Overall we did not find a resolvable difference in crustal thickness between the Pacific and Nazca plates. This implies that the asymmetries in depth and gravity measurements observed on each side of the ridge axis must be caused by density variations in the mantle, not the crust. Evidence for the asymmetry in mantle structure was observed in the teleseismic (waves from distant sources) data recorded on the same OBSs (see Forsyth article above). The crustal thicknesses measured along a primary array of OBSs were 4.8 to 5.6 kilometers on the Pacific Plate and 5.1 to 5.7 kilometers on the Nazca Plate. Along a secondary array, crustal thicknesses measured 5.4 to 6.2 kilometers on the Pacific Plate and 5.8 to 6.3 kilometers on the Nazca Plate. So the more abundant volcanism in the Pacific Plate is not creating a thicker ocean crust.

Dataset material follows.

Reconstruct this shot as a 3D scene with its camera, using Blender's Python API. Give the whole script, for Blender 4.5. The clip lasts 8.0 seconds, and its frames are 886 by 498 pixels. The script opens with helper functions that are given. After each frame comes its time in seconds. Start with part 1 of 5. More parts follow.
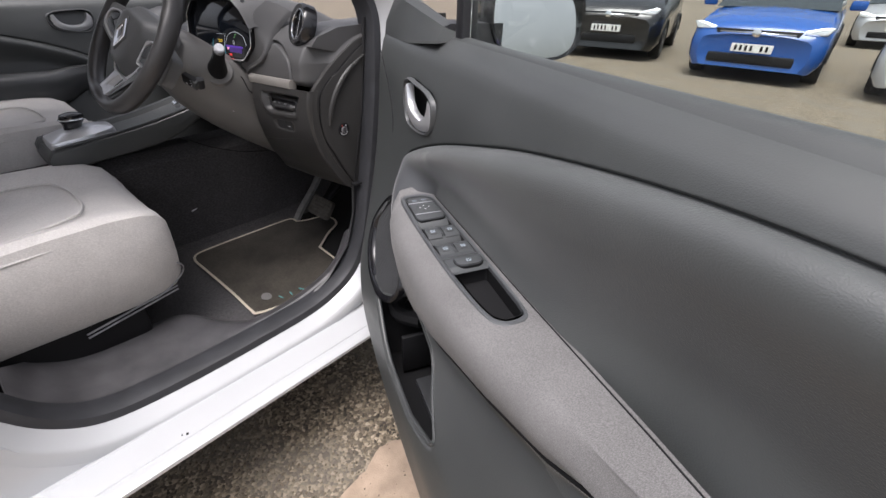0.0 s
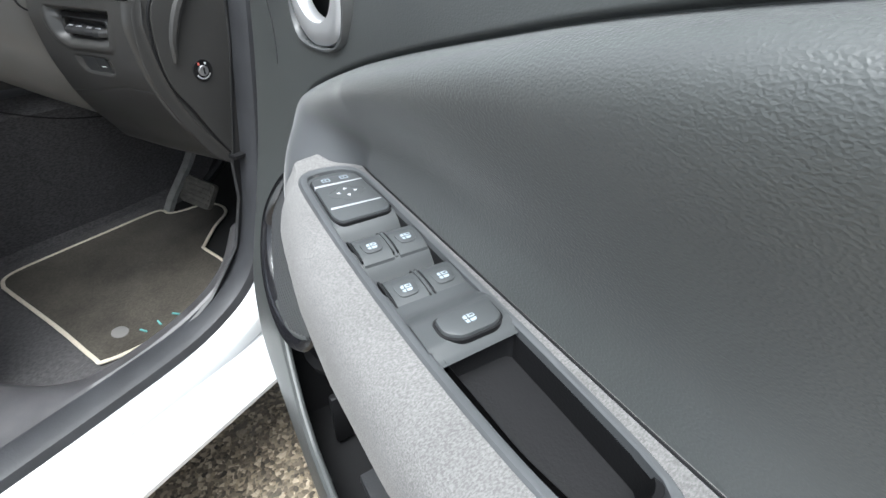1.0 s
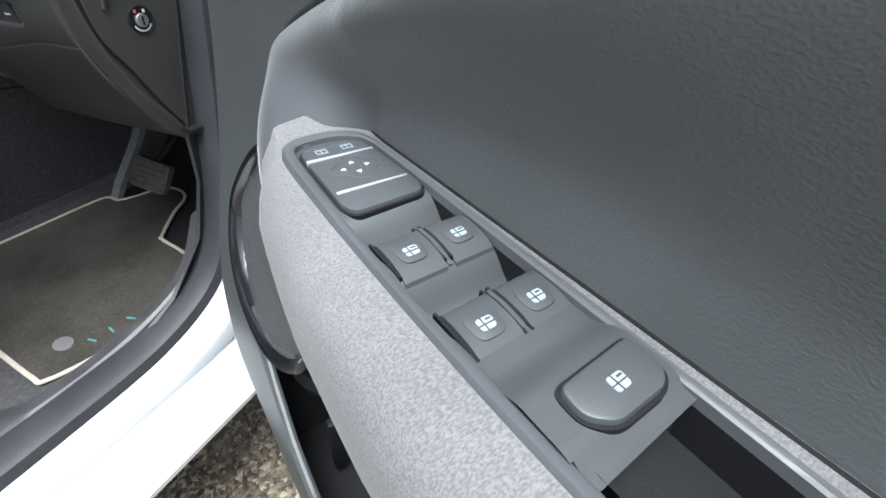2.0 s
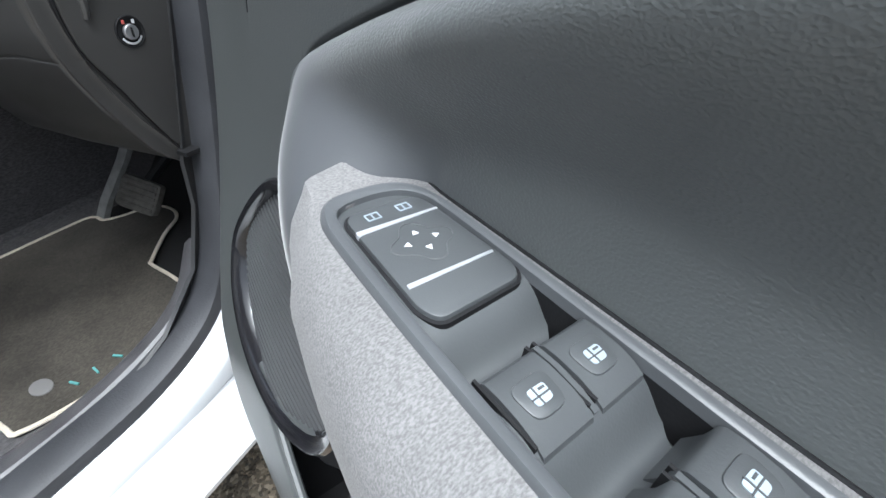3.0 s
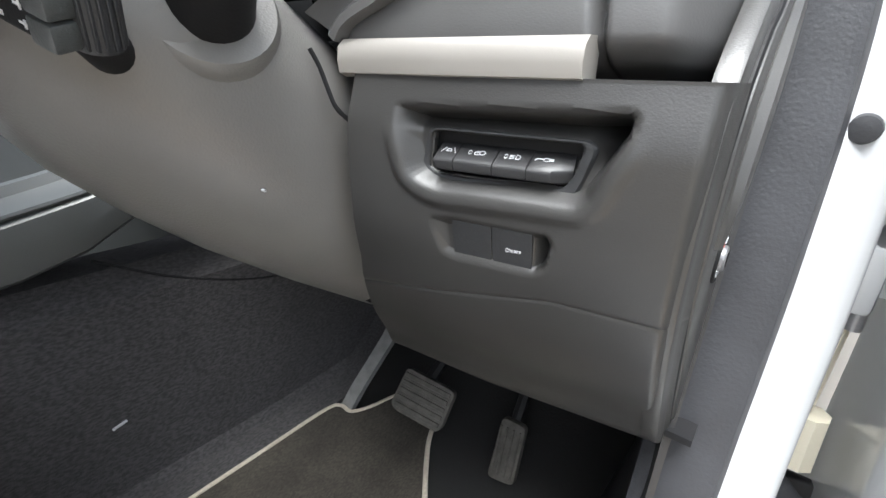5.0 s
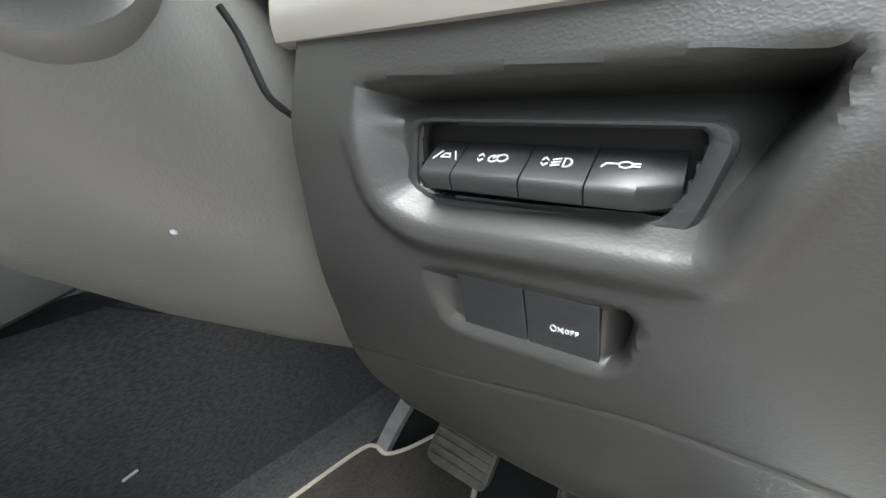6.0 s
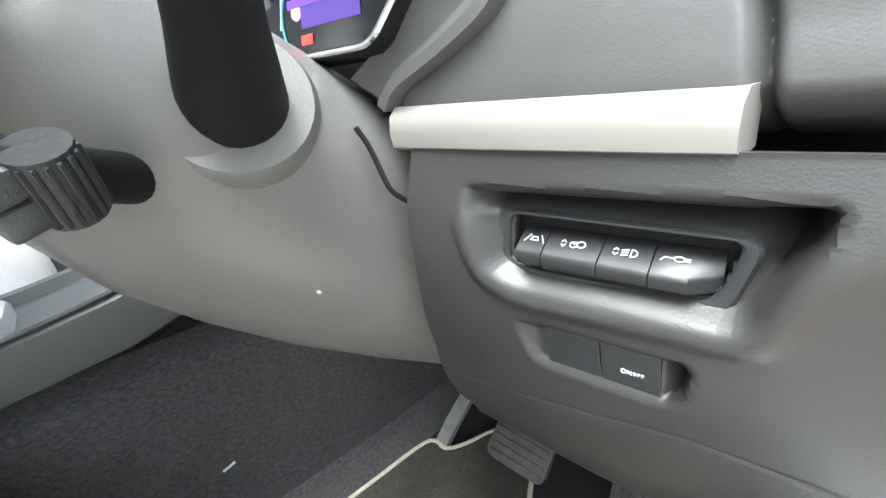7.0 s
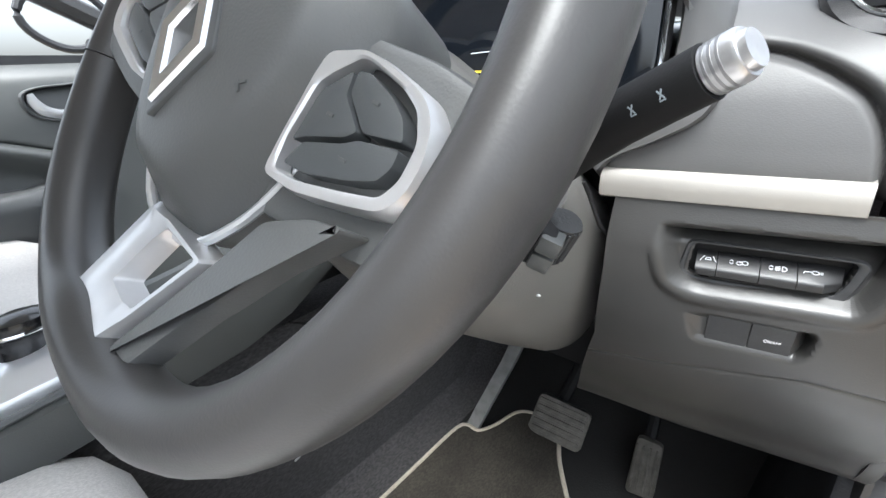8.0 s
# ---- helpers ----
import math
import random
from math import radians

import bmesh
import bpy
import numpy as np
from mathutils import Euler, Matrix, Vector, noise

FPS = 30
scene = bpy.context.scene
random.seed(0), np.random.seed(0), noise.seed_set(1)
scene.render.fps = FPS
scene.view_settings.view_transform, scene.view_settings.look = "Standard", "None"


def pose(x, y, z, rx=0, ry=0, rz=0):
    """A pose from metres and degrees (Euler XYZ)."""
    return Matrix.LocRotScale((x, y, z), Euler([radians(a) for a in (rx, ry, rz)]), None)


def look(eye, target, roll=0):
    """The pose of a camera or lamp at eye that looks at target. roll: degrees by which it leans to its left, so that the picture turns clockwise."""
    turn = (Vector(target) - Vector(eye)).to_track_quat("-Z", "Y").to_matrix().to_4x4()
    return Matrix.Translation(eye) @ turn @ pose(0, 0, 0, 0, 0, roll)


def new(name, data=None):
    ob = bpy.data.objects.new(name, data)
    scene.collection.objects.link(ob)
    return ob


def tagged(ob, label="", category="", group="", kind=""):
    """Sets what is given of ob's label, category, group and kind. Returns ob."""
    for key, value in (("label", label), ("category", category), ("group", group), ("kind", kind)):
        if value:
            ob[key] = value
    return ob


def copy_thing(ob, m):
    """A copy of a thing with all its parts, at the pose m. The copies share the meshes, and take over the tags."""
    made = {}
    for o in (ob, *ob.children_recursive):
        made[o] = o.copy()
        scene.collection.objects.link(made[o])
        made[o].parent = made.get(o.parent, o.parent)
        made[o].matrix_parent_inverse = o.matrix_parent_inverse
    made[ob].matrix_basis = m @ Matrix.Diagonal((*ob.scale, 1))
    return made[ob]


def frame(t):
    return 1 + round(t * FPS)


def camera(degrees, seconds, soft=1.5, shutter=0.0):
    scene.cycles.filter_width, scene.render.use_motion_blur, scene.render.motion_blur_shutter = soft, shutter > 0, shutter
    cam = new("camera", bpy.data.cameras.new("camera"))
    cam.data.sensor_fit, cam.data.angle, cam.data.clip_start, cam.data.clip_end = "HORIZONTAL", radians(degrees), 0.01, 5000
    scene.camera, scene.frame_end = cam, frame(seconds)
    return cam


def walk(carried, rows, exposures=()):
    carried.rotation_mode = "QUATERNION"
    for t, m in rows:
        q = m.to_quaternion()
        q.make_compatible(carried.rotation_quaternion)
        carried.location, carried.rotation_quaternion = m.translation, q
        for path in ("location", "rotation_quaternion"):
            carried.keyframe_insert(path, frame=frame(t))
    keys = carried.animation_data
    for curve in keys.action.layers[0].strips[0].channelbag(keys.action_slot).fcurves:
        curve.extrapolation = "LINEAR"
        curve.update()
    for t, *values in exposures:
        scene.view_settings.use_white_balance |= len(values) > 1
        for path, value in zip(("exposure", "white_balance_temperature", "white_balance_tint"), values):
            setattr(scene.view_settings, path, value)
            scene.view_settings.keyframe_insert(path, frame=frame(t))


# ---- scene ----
cam = camera(91.1, 8.0)
PATH = [
    (0, (0.021, -0.034, 1.198), (-1.101, 1.247, 0.15), 1.4),
    (0.5, (-0.114, 0.126, 1.094), (-1.042, 1.51, -0.012), 1.9),
    (1, (-0.2, 0.191, 1.056), (-0.996, 1.612, -0.105), 2.9),
    (2.5, (-0.323, 0.277, 0.989), (-0.949, 1.706, -0.261), 3.9),
    (3, (-0.362, 0.297, 0.992), (-0.987, 1.754, -0.227), 4.3),
    (3.5, (-0.408, 0.285, 1.01), (-1.09, 1.745, -0.175), 3.0),
    (4, (-0.55, 0.256, 1.036), (-1.458, 1.725, 0.028), 1.4),
    (4.5, (-0.74, 0.288, 1.006), (-1.745, 1.8, 0.168), 2.5),
    (5, (-0.905, 0.326, 0.967), (-2.052, 1.786, 0.224), 1.5),
    (6.5, (-0.961, 0.449, 0.949), (-2.356, 1.68, 0.214), -5.2),
    (7, (-0.95, 0.386, 1.0), (-2.391, 1.556, 0.255), -6.7),
    (7.5, (-0.966, 0.252, 1.064), (-2.419, 1.407, 0.317), -6.7),
    (8, (-1.018, 0.203, 1.064), (-2.264, 1.56, 0.287), -3.8),
]
EXPOSURES = [
    (0.0, 0.32, 6350, 15), (0.5, 0.88, 6100, 9), (1.0, 1.13, 5980, 5), (2.5, 1.02, 5780, 6), (3.5, 1.2, 5850, 4),
    (4.0, 1.38, 5930, 2), (4.5, 1.52, 6000, 4), (5.0, 1.78, 6100, 7), (6.5, 2.02, 6050, 0), (7.0, 2.35, 6000, 2), (7.5, 2.16, 6000, 3), (8.0, 1.92, 6050, 6),
]
walk(cam, [(t, look(eye, target, roll)) for t, eye, target, roll in PATH], EXPOSURES)

# ---- light ----
world = bpy.data.worlds.new("sky")
scene.world = world
world.use_nodes = True
_wn = world.node_tree.nodes
_sky = _wn.new("ShaderNodeTexSky")
_sky.sky_type, _sky.sun_disc = "NISHITA", False
_sky.sun_elevation, _sky.sun_rotation = radians(72), radians(160)
_sky.dust_density = 6.0
_hs = _wn.new("ShaderNodeHueSaturation")
_hs.inputs["Saturation"].default_value = 0.30
world.node_tree.links.new(_sky.outputs[0], _hs.inputs["Color"])
world.node_tree.links.new(_hs.outputs[0], _wn["Background"].inputs[0])
_wn["Background"].inputs[1].default_value = 0.15
_sun = bpy.data.lights.new("sun", "SUN")
_sun.energy, _sun.angle, _sun.color = 2.8, radians(36), (1.0, 0.97, 0.93)
sun = new("sun", _sun)
sun.matrix_world = look((0.05, -1.1, 5.8), (-0.5, 0.4, 0.6))


# ---- materials ----
def mat(name, color, rough=0.6, metal=0.0, grain=0.0, grain_size=0.002, vary=0.12, vary_size=0.08, coat=0.0, spec=0.5, sheen=0.0, stretch=(1, 1, 1)):
    m = bpy.data.materials.new(name)
    m.use_nodes = True
    n, l = m.node_tree.nodes, m.node_tree.links
    b = n["Principled BSDF"]
    b.inputs["Roughness"].default_value, b.inputs["Metallic"].default_value = rough, metal
    b.inputs["Coat Weight"].default_value, b.inputs["Specular IOR Level"].default_value = coat, spec
    b.inputs["Sheen Weight"].default_value = sheen
    co = n.new("ShaderNodeTexCoord")
    mp = n.new("ShaderNodeMapping")
    mp.inputs["Scale"].default_value = stretch
    l.new(co.outputs["Object"], mp.inputs[0])
    nz = n.new("ShaderNodeTexNoise")
    nz.inputs["Scale"].default_value, nz.inputs["Detail"].default_value = 1 / vary_size, 6
    l.new(mp.outputs[0], nz.inputs["Vector"])
    ramp = n.new("ShaderNodeValToRGB")
    ramp.color_ramp.elements[0].position, ramp.color_ramp.elements[1].position = 0.3, 0.7
    ramp.color_ramp.elements[0].color = tuple(c * (1 - vary) for c in color) + (1,)
    ramp.color_ramp.elements[1].color = tuple(min(1, c * (1 + vary)) for c in color) + (1,)
    l.new(nz.outputs[0], ramp.inputs[0])
    l.new(ramp.outputs[0], b.inputs["Base Color"])
    rr = n.new("ShaderNodeMapRange")
    rr.inputs["To Min"].default_value, rr.inputs["To Max"].default_value = max(0.02, rough - 0.06), min(1, rough + 0.06)
    l.new(nz.outputs[0], rr.inputs["Value"])
    l.new(rr.outputs[0], b.inputs["Roughness"])
    if grain:
        g = n.new("ShaderNodeTexNoise")
        g.inputs["Scale"].default_value, g.inputs["Detail"].default_value = 1 / grain_size, 2
        l.new(mp.outputs[0], g.inputs["Vector"])
        bp = n.new("ShaderNodeBump")
        bp.inputs["Strength"].default_value, bp.inputs["Distance"].default_value = grain, grain_size * 0.5
        l.new(g.outputs[0], bp.inputs["Height"])
        l.new(bp.outputs[0], b.inputs["Normal"])
    return m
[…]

We did observe some smaller-scale, local differences in crustal thicknesses. The most noticeable and surprising one is in the Nazca Plate, where we found thinner crust along a line that crossed an inflated section of the ridge over a “melt lens reflector”—an image of the roof of a chamber, where magma has accumulated, and an indication of a robust magma supply. We found thicker crust along a line that crossed near the end of a ridge segment, where there is no magma lens or other indications of a large magma supply. The crusts in both areas are of similar age (0.5 million to 1.5 million years), but their thicknesses differ. Along with subsequent tectonic studies, this suggests that the configuration of the ridge has changed since those crusts were formed, moving crust from a volcanically active to an inactive location, and vice versa.